▶ [Job]: Transcribe the material word for word, but without the images.

▶ [Information shown]:

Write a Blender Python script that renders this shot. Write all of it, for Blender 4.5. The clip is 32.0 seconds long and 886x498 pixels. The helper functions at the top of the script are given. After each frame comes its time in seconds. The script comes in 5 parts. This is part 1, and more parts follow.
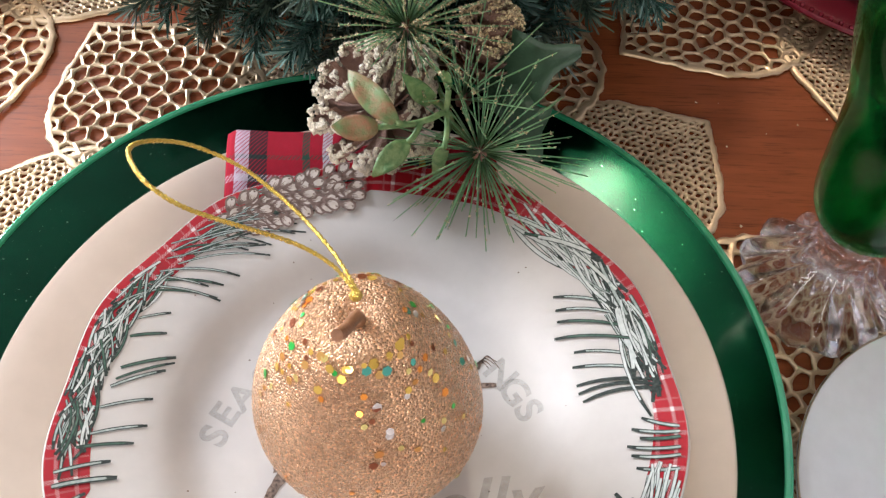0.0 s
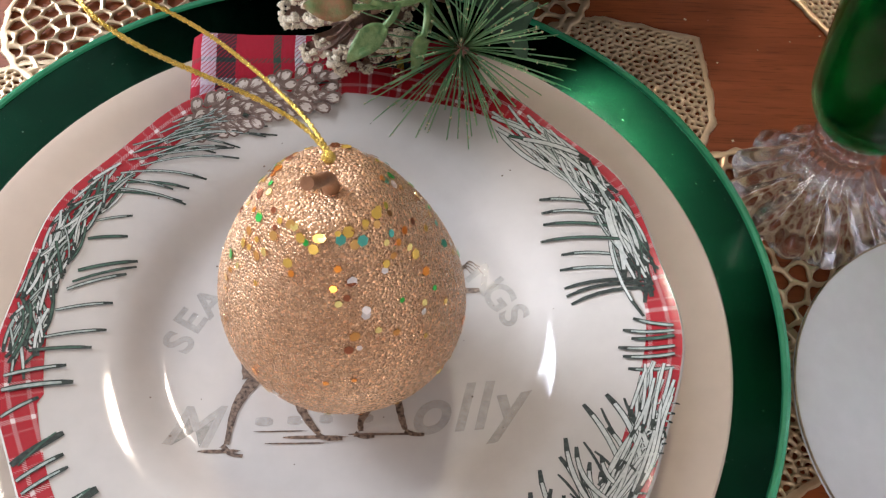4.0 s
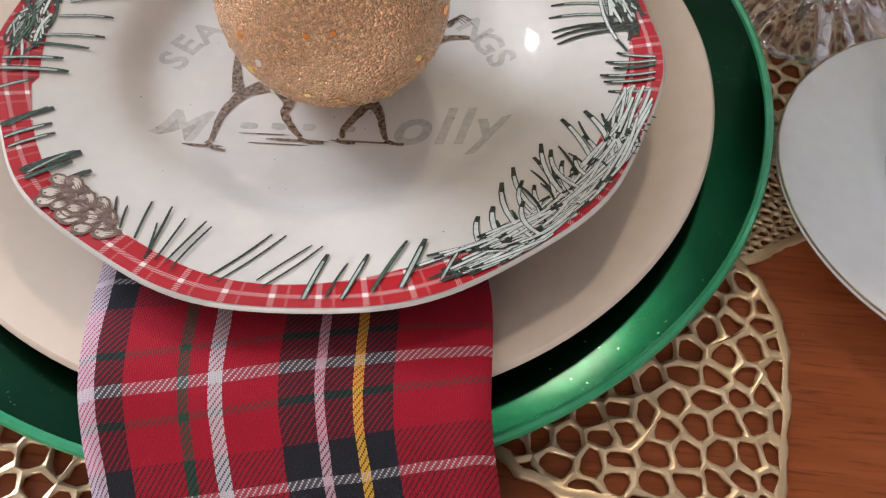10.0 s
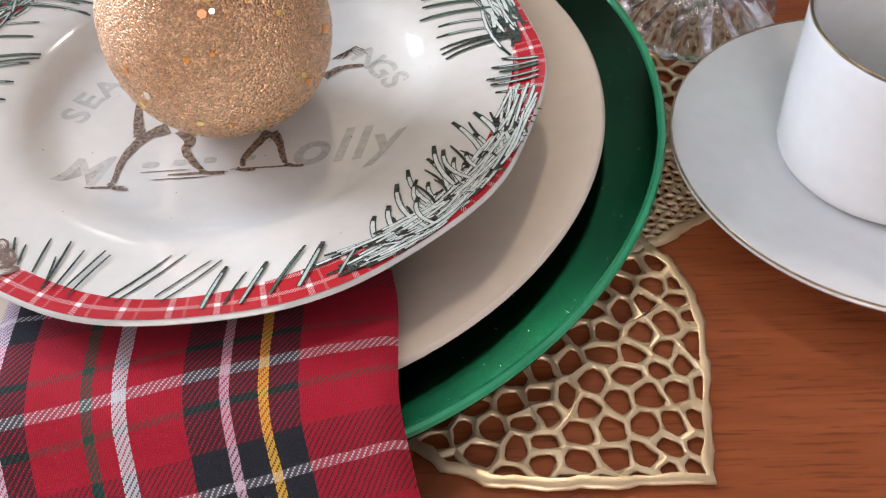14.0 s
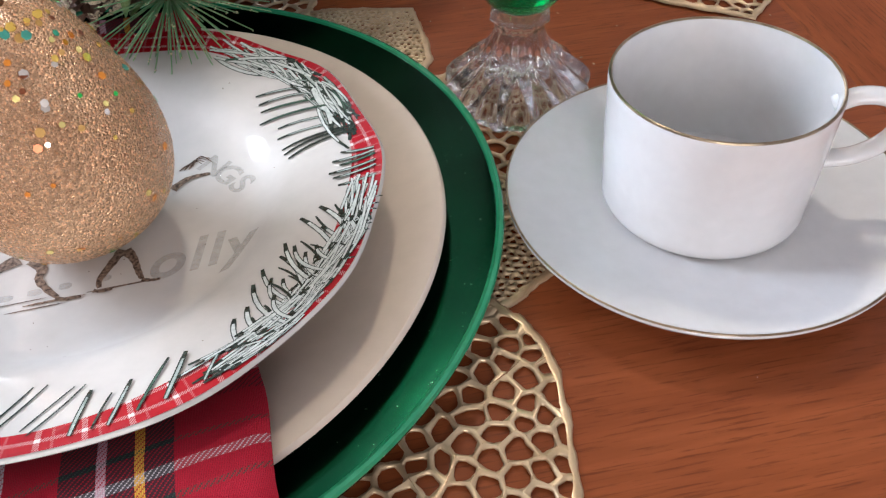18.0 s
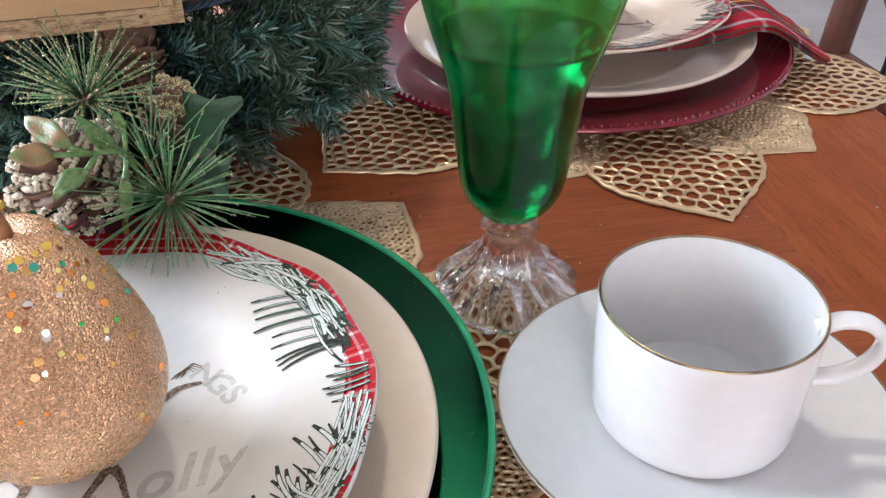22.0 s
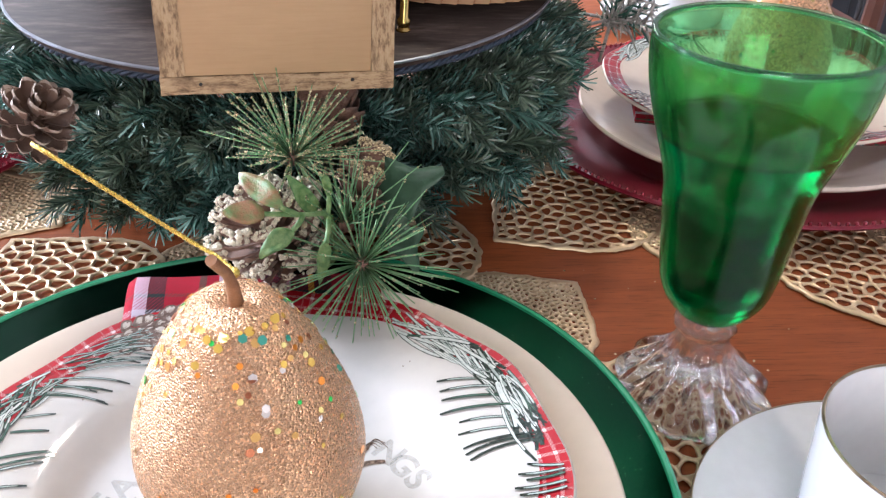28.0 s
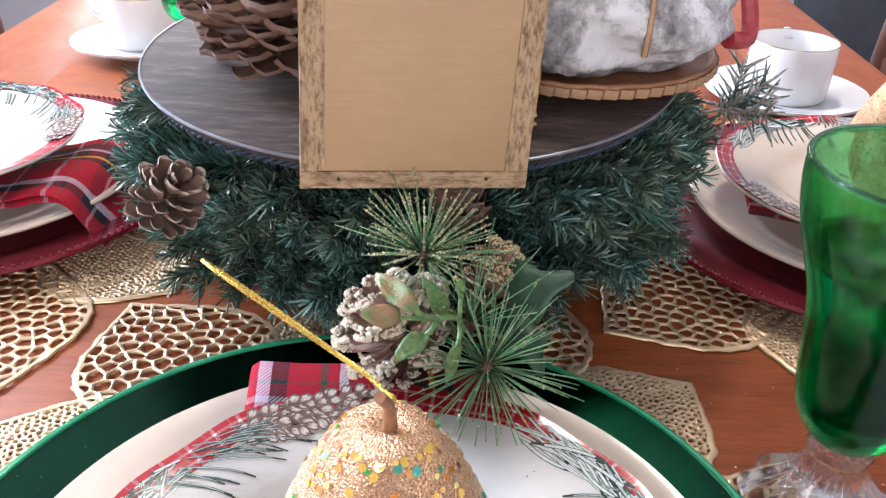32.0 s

▶ [Task output]:
Write a Blender Python script that renders this shot. Write all of it, for Blender 4.5. The clip is 32.0 seconds long and 886x498 pixels. The helper functions at the top of the script are given. After each frame comes its time in seconds. The script comes in 5 parts. This is part 1, and more parts follow.
0.0 s
4.0 s
10.0 s
14.0 s
18.0 s
22.0 s
28.0 s
32.0 s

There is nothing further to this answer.